Well? I know which I prefer ... In fact, the one is so much better than the other in my opinion, I never even thought to compare them until I saw this article in the Metro.
I first heard about the Twilight novels from an American friend of mine, before they'd reached the UK. Her passion for the series was a foretaste of what was about to hit us, and when they were published here I read the first book.
I could see why it was popular, and I'm all for books being popular. Twilight has done for YA publishing what Harry Potter did for books for younger readers - even stolen one of its stars - what is it about Patso that links him cinematically to death? I also thought it was profoundly silly. I mean, a brooding, sexy but chaste vampire who is all but unattainable and glitters, for goodness sake ... I could almost forget we're reading about the undead, and think instead it's a teenage girl's dream of a rock star. But like I said, don't knock it. Clever stuff.
Hunger Games, on the other hand, is seriously good. Like all the best dystopian fantasy, it grows out of the development of aspects of our own society, in this case - amongst other things - social division, screen violence and the reality show. It engages completely, with skilful writing, believable characters and a tense plot.
As a reader, no contest between the books; nor as a writer: I know which I would like to emulate.

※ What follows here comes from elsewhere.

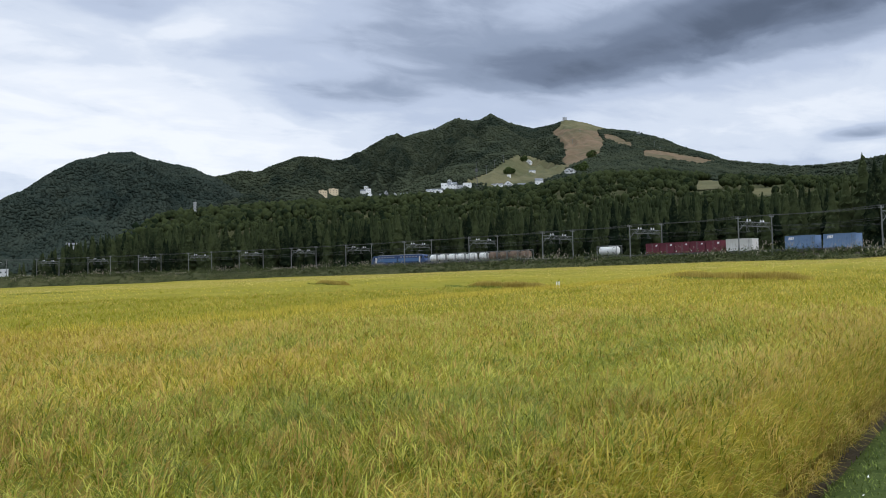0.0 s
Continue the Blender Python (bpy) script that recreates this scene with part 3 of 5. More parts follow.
def rice():
    canopy()
    # clumps, near to far: from where to where, how far apart, leaves and ears in each, their length and width, bends
    for k, (r0, r1, gap, leaves, ears, long, wide, segs) in enumerate(((1.9, 6.8, 0.18, 64, 9, 0.128, 0.0066, 2), (6.6, 17, 0.25, 32, 5, 0.130, 0.0105, 2), (16.5, 45, 0.42, 13, 1, 0.125, 0.020, 1))):
        cx, cy, g = planted(r0, r1, gap, 21 + k)
        n = len(cx)
        d = np.hypot(cx, cy)
        laid = lodging(cx, cy)
        lift = 0.05 * g.normal(size=n)
        wind = 6.283 * fbm(cx / 1.7 + 5, cy / 1.7 + 8, 2) + 0.9
        green = ripeness(cx, cy, laid, d) + 0.17 * g.normal(size=n)
        q = np.repeat(np.arange(n), leaves)
        m = len(q)
        x, y = cx[q] + gap * 0.34 * g.normal(size=m), cy[q] + gap * 0.34 * g.normal(size=m)
        flat = laid[q] * (0.4 + 0.6 * g.random(m))
        out = np.arctan2(y - cy[q], x - cx[q])
        th = np.where(g.random(m) < 0.15 + 0.6 * flat, wind[q] + 0.6 * g.normal(size=m), out + 1.0 * g.normal(size=m))
        top = rice_z(x, y) + lift[q] * (1, 1, 0.5)[k] + (0.055, 0.05, 0.03)[k] * g.normal(size=m) - 0.02
        lush = green[q] + 0.13 * g.normal(size=m)
        kind = np.where(lush < 0.16, 0, 1)
        kind = np.where(flat * (0.6 + 0.8 * g.random(m)) > 0.34, 2, kind)
        for c, material in enumerate((M_LEAF, M_LEAF_GREEN if k < 2 else M_LEAF_OLIVE, M_LEAF_PALE)):
            z = kind == c
            blades("rice_leaves", x[z], y[z], g, long, wide, top[z], 0.6 - 0.3 * flat[z], (0.85, 0.9, 1.15)[k] + 0.45 * flat[z], material, segs, 1.1 / segs, "long green and yellow rice leaves", "rice leaf", th[z])
        # each ear is a small bunch of drooping strands
        q = np.repeat(np.arange(n), ears)
        q = q[g.random(len(q)) < np.clip(0.95 - 0.45 * green[q] - 0.5 * laid[q], 0.25, 1)]
        m = len(q)
        x, y = cx[q] + gap * 0.36 * g.normal(size=m), cy[q] + gap * 0.36 * g.normal(size=m)
        th, z = np.where(g.random(m) < 0.5, wind[q], g.random(m) * 6.283), rice_z(x, y) + lift[q] * 0.7 + 0.035 * g.normal(size=m) + 0.015
        strands = 3 if k < 2 else 1
        x, y, th, z = (np.repeat(v, strands) + g.normal(0, w, m * strands) for v, w in ((x, wide * 0.8), (y, wide * 0.8), (th, 0.35), (z, 0.012)))
        blades("rice_ears", x, y, g, 0.14, wide * 0.85, z, 0.45, 0.75, M_PANICLE, segs, 1.5 / segs, "drooping golden ears of ripe rice", "rice ear", th)
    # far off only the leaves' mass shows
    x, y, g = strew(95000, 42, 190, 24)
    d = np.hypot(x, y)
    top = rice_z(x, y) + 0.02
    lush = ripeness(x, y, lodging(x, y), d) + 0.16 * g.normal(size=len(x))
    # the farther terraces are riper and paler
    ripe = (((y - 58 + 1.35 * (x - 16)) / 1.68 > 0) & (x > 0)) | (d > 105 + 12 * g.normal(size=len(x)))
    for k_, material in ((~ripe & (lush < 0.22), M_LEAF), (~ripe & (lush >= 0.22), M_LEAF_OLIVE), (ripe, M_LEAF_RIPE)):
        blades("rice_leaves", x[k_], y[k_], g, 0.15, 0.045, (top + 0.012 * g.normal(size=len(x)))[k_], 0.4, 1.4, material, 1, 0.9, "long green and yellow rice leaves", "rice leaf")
    # the crop goes on beside and behind the camera
    for n, a0, a1 in ((16000, -100, -41), (7000, 62, 84)):
        x, y, g = strew(n, 1.9, 7.0, 131, a0, a1)
        blades("rice_leaves", x, y, g, 0.20, 0.009, rice_z(x, y) + 0.035 * g.normal(size=len(x)), 0.68, 0.9, M_LEAF, 1, 0.6, "long green and yellow rice leaves", "rice leaf")
    # golden tips along the near field's far edge
    g = np.random.default_rng(94)
    n = 14000
    a, b = 14.28 - 1.5 * g.random(n) ** 1.6, -14 + 60 * g.random(n)
    a = a + 0.084 * np.clip(b, -8, 24)
    x = (b * 1.118 - 0.5 * (1.85 + 1.118 * a)) / 1.25
    y = 1.85 + 0.5 * x + 1.118 * a
    blades("edge_tips", x, y, g, 0.16, 0.009, rice_z(x, y) + 0.06 + 0.03 * g.normal(size=n), 0.75, 0.6, M_TIP, 1, 0.5, "golden rice tips along a field's edge", "rice ear")
    # brown stalks show where terraces end
    for line, tall, n in (((((20.0, 42.6), (20.7, 38), (21.2, 34.1))), 0.40, 3600), (((29.5, 34.4), (30, 28.8), (30.3, 24.6)), 0.40, 3600), (((13.6, 59), (14.8, 52.8)), 0.36, 1800)):
        p = np.array(line)
        t = g.random(n)
        seg = t * (len(p) - 1)
        x, y = (np.interp(seg, np.arange(len(p)), p[:, m]) for m in (0, 1))
        back = g.random(n) ** 1.5
        d = np.hypot(x, y)
        x, y = x + x / d * back * 1.4, y + y / d * back * 1.4
        h = tall * np.minimum(1, 6 * np.minimum(t, 1.02 - t)) * (0.55 + 0.45 * g.random(n)) * (1 - 0.4 * back)
        blades("bank_stalks", x, y, g, 0.34, 0.022, rice_z(x, y) - 0.05 + h, 0.9, 0.25, M_STALK, 1, 0.3, "brown rice stalks along a terrace edge", "rice stalk")
        m = n // 9
        t = -0.3 + 0.75 * g.random(m)
        x, y = (p[0, q] + (p[-1, q] - p[0, q]) * t for q in (0, 1))
        d = np.hypot(x, y)
        x, y = x - x / d * (0.2 + 0.9 * g.random(m)), y - y / d * (0.2 + 0.9 * g.random(m))
        blades("path_weeds", x, y, g, 0.2, 0.03, rice_z(x, y) - 0.02 + 0.05 * g.random(m), 0.8, 0.6, M_VERGE, 1, 0.4, "dark green weeds at the foot of a terrace", "weeds")
    for cx, cy, w in ((-9.4, 86, 2.2), (-26, 134, 3.0)):
        m = 160
        x, y = cx + w * g.normal(size=m), cy + 0.8 * g.normal(size=m)
        blades("path_weeds", x, y, g, 0.25, 0.06, rice_z(x, y) + 0.02 + 0.03 * g.random(m), 0.8, 0.6, M_VERGE, 1, 0.4, "dark green weeds at the foot of a terrace", "weeds")
    # along the path the crop rounds over and hangs down to the soil
    g = np.random.default_rng(91)
    n = 42000
    b = np.concatenate([1.0 + 15 * g.random(30000) ** 1.5, -11 + 12 * g.random(12000)])
    a = 0.75 - 0.97 * g.random(n) ** 0.9
    x = (b * 1.118 - 0.5 * (1.85 + 1.118 * a)) / 1.25
    y = 1.85 + 0.5 * x + 1.118 * a
    foot = field_z(x, 1.95 + 0.5 * x + 1.118 * 0.3)
    swell = 0.10 * fbm(b / 0.5 + 4, 0 * b + 2.0, 3)
    dome = np.sqrt(np.clip((a + 0.25 + 0.9 * swell) / 0.34, 0, 1)) * 0.95
    z = foot + np.maximum(dome * (1 - 0.4 * g.random(n) ** 3) + 0.035 * g.normal(size=n), 0.30)
    side = ease((0.1 - a) / 0.45)
    th = math.atan2(-0.894, 0.447) + (0.7 + 0.7 * (1 - side)) * g.normal(size=n)
    # fewer ears where the corner is still green
    pick = g.random(n) * (1 - 0.42 * ease((6.5 - b) / 2.5))
    for name, material, k, long, wide, droop in (("edge_leaves", M_LEAF, pick < 0.27, 0.20, 0.008, 0.6), ("edge_leaves", M_LEAF_GREEN, (pick >= 0.27) & (pick < 0.48), 0.20, 0.008, 0.6), ("edge_ears", M_PANICLE, pick >= 0.48, 0.16, 0.0075, 0.85)):
        blades(name, x[k], y[k], g, long, wide, z[k], 0.5 - 0.1 * side[k], 0.85 + 0.3 * side[k], material, 2, droop, "ripe rice bowed over the field's edge", "rice leaf" if droop < 0.7 else "rice ear", th[k])
    # stalks below them
    n = 9000
    b, a = 2 + 14 * g.random(n) ** 1.2, -0.12 + 0.4 * g.random(n)
    x = (b * 1.118 - 0.5 * (1.85 + 1.118 * a)) / 1.25
    y = 1.85 + 0.5 * x + 1.118 * a
    blades("rice_stalks", x, y, g, 0.5, 0.006, field_z(x, y) + 0.42 + 0.1 * g.random(n), 0.95, 0.22, M_STALK, 1, 0.1, "brown stalks at the foot of the crop", "rice stalk")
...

And I also know which I would prefer a daughter of mine to read. The society Suzanne Collins writes about may be sick, but her heroine Katniss is feisty, resourceful and honest; and her book makes you think, rather than wallow in sentiment.
But hold on a minute ... I'm not the target audience here. Teenage years are a time for many things, including being silly. I seem to remember it was rather fun.
Perhaps I should remember my age and shut up ... and also be grateful that at least two authors are doing their bit for the popularity of the book.